MUSG cuts Target shuttle program

MUSG cuts Target shuttle program

This weekend’s Late Night Marquette event, shuttling almost 100 students to Target for a grocery run, is what’s left of an effort by Marquette Student Government to address campus’ lack of grocery store options by offering transportation elsewhere.

But that event won’t happen again, said Jennifer Ciesiulka, coordinator for campus programs, even though MUSG senators passed legislation to use money from its Prior Year Reserve Fund for a shuttle program.

MUSG eventually nixed the shuttle program following a veto of the legislation by former MUSG President, Sam Schultz, based on concerns about the message it sent about the university.

“The problem was that it gives out the impression that Marquette students can’t take the public buses,” said Programs Vice President Ryan Twaddle, a junior in the College of Arts & Sciences. “We have a bus pass, we are given the means to get to Target for free. So why do we deserve these big yellow buses to drive us over there?”

The Late Night event, which was hosted by Target and also included buses to and from the University of Wisconsin-Milwaukee, originally attracted about 300 students, Ciesulka said, but a scheduling conflict pushed the event to Labor Day and lowered turnout to 92 students.

“Targets all across the United States host events called After Dark events that will allow students to shop in the stores after it closes.” Ciesiulka said. “It was a really low-cost option for us; we paid for wristbands so we would be able to identify who was a Marquette student and who was a UWM student.”

Because Target put on the event, Ciesiulka said, Late Night has no plans to sponsor another shuttle to Target. Twaddle also said there are no plans to reinstate last year’s program.

If last year’s program did happen, it would have transported students every other week to the store. Twaddle said it would have cost $3,000 every trip, pulling funds from MUSG’s surplus reserve that reached about $250,000 last year.

That amount of money was five times the reserve requirement under MUSG’s financial rules, and was made up of money that MUSG ended up not spending over the past few years.

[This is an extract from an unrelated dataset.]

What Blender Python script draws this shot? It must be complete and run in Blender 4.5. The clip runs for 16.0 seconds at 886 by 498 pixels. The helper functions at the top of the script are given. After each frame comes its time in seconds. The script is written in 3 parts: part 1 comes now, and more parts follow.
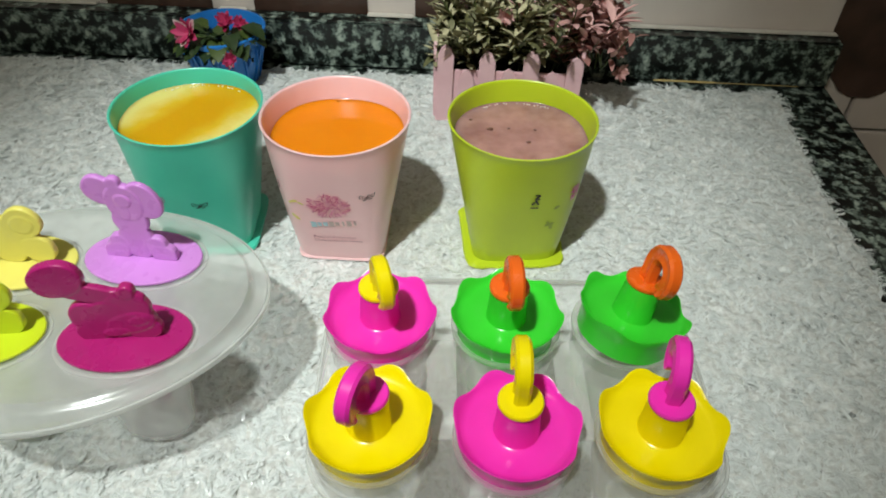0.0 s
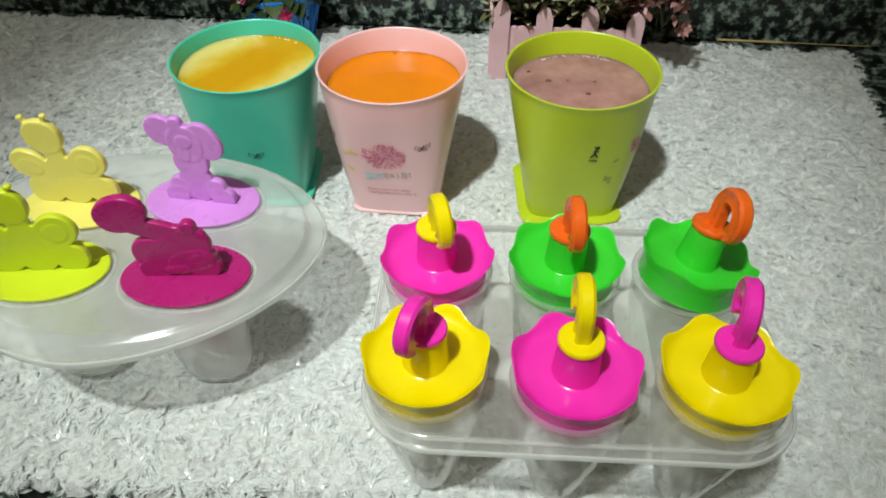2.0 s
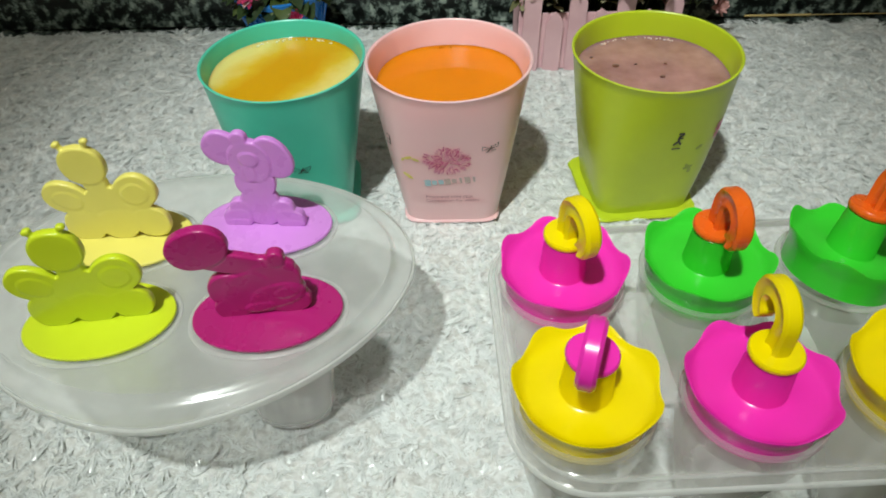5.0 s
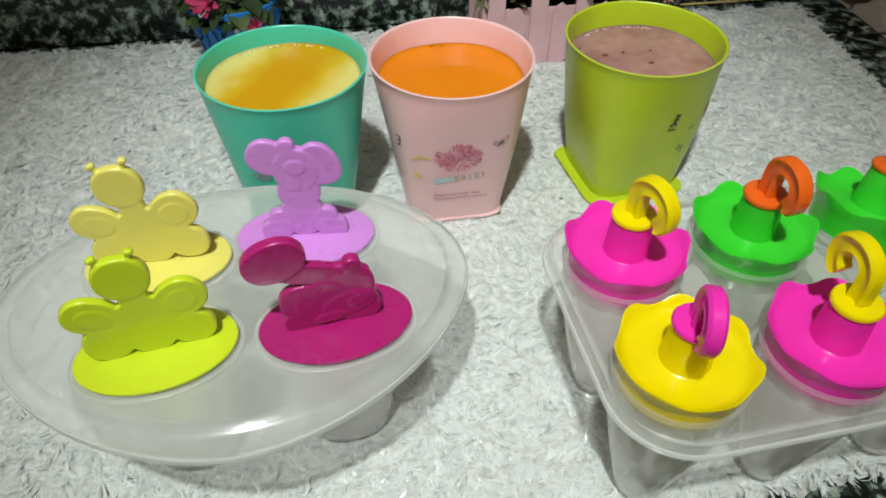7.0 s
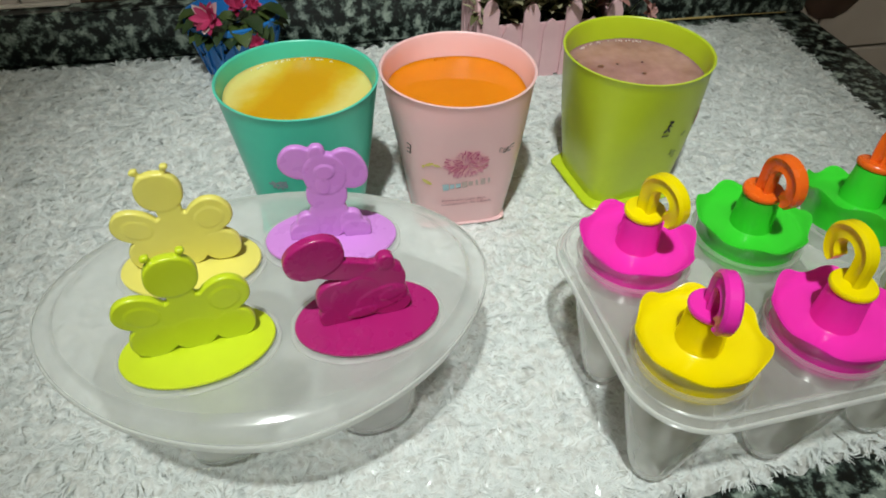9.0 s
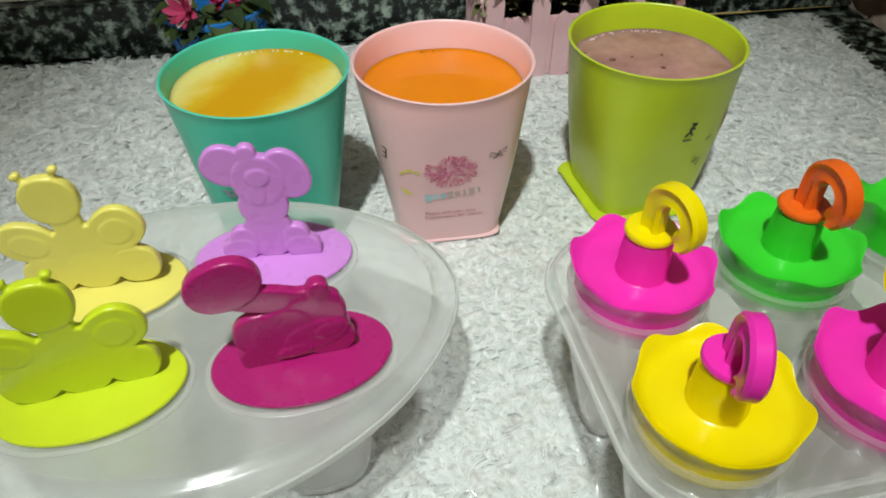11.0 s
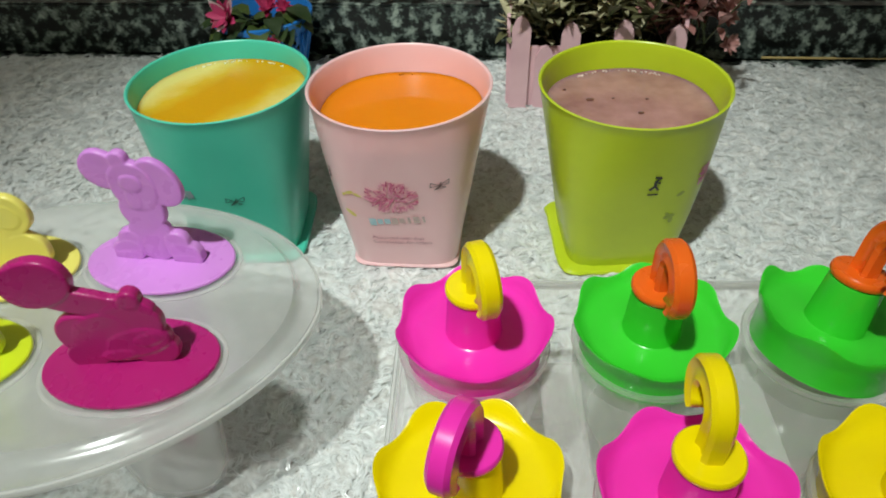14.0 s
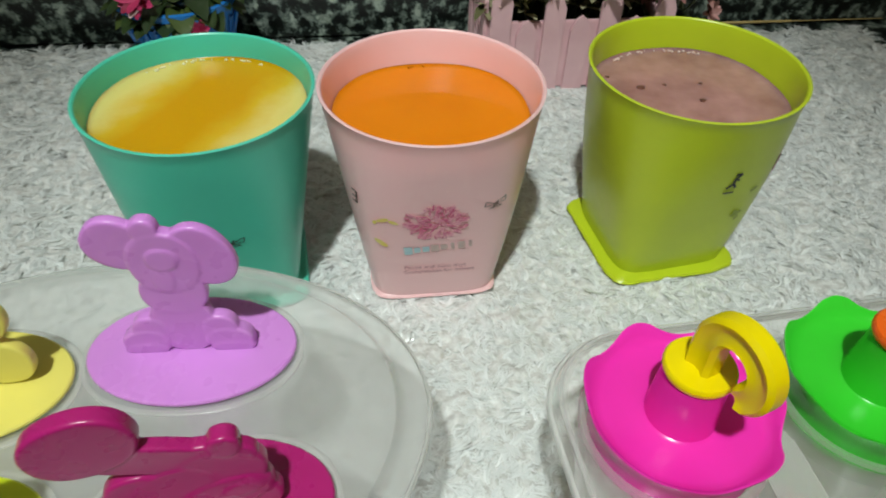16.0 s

Current MUSG president Kyle Whelton has made spending the surplus reserve a priority for his term, already using some of it for sustainability projects. Whelton estimated earlier this year that the fund stood at $163,000.

In the meantime, Twaddle said senators will be working on bringing more grocery options to campus, which has been categorized as a food desert by the U.S. Department of Agriculture.

“The buses got shot down, so what is next?” Twaddle said. “We don’t know what we are going to do yet, but we are actively trying to identify a solution to this problem.”